The square had been the scene of non-stop sitting protests for days after February 19, 2008 elections as the opposition cried fowl over elections which were criticized by reputable international observers. The political developments in February 2008 culminated in an attack against peaceful protesters by police forces early on March 1st and triggered clashes between opposition supporters and security forces which resulted in 10 deaths and the institution of a state of emergency.
After the state of emergency was lifted, the opposition kept trying to return to the Liberty square. The authorities closed down the square citing the need to build an underground parking facility underneath. The move was seen by most as an attempt to block opposition entry into the square.
The square reopened days ago, after being closed for more than 21 months. The opposition has been attempting to return here and stage a small protest action for 4 days. The police interfered at first, but eventually allowed the action to take place on Saturday, May 28th.
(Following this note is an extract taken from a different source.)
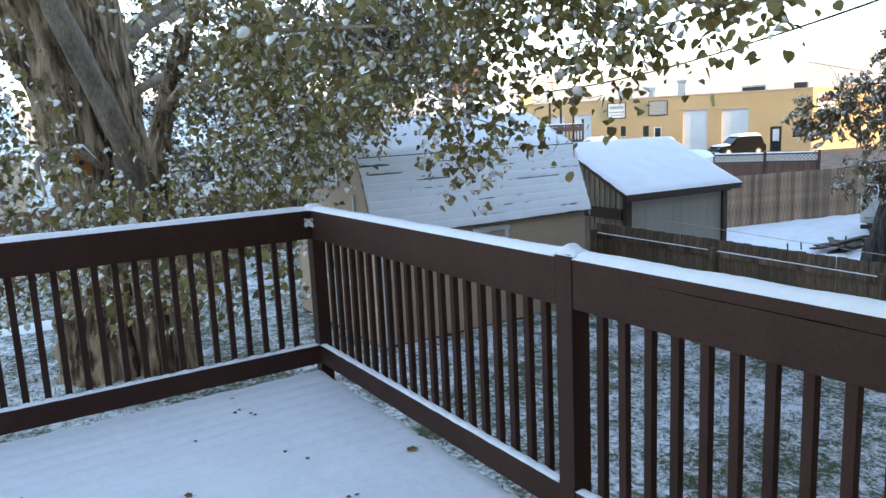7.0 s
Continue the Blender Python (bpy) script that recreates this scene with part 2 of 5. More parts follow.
def disc(r, depth, seg=20, bevel=0.0):
    bm = bmesh.new()
    bmesh.ops.create_cone(bm, cap_ends=True, segments=seg, radius1=r, radius2=r, depth=depth)
    if bevel:
        bmesh.ops.bevel(bm, geom=[e for e in bm.edges if len(e.link_faces) == 2 and abs(e.verts[0].co.z - e.verts[1].co.z) < 1e-6], offset=bevel, segments=2, affect="EDGES")
    return bm


def spline(pts, steps=6):
    """A smooth way through a few points."""
    p = [Vector(q) for q in pts]
    p = [p[0] * 2 - p[1]] + p + [p[-1] * 2 - p[-2]]
    out = []
    for i in range(1, len(p) - 2):
        for k in range(steps):
            t = k / steps
            a, b, c, d = p[i - 1], p[i], p[i + 1], p[i + 2]
            out.append(0.5 * (2 * b + (c - a) * t + (2 * a - 5 * b + 4 * c - d) * t * t + (3 * b - a - 3 * c + d) * t ** 3))
    return out + [p[-2]]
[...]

Starting from Sunday, there has apparently been a strict order not to allow any further opposition actions on the Liberty square. Oppositionists were repeatedly blocked entry, detained on Sunday, Monday and Tuesday. On Monday a group of oppositionists and accompanying journalists were detained. 3 people, including a 23-year-old female journalist were charged with attacking police officers. On Tuesday the police prevented the opposition even sitting in one of the cafeterias surrounding Yerevan’s Liberty square after blocking entry.
The opposition has declared, that they will keep coming back.
Deputy head of Yerevan’s Police Robert Melkonian has indicated, that the Armenian authorities want to make the square permanently off-limits to the opposition bloc. “Do you remember the time when they pitched tents and set bonfires in the square?” he told RFE/RL. “Do you want a repeat of that situation? After all, there is a car park under the square,” added the police official. “Large numbers of people must not gather here. If 100, 150 or 200 persons gather here today, this square will become a rally site tomorrow.”
PS: One big fat WTF to you Mr. Melkonian! We’re talking about the main site of all historic political gatherings in this country, aren’t we?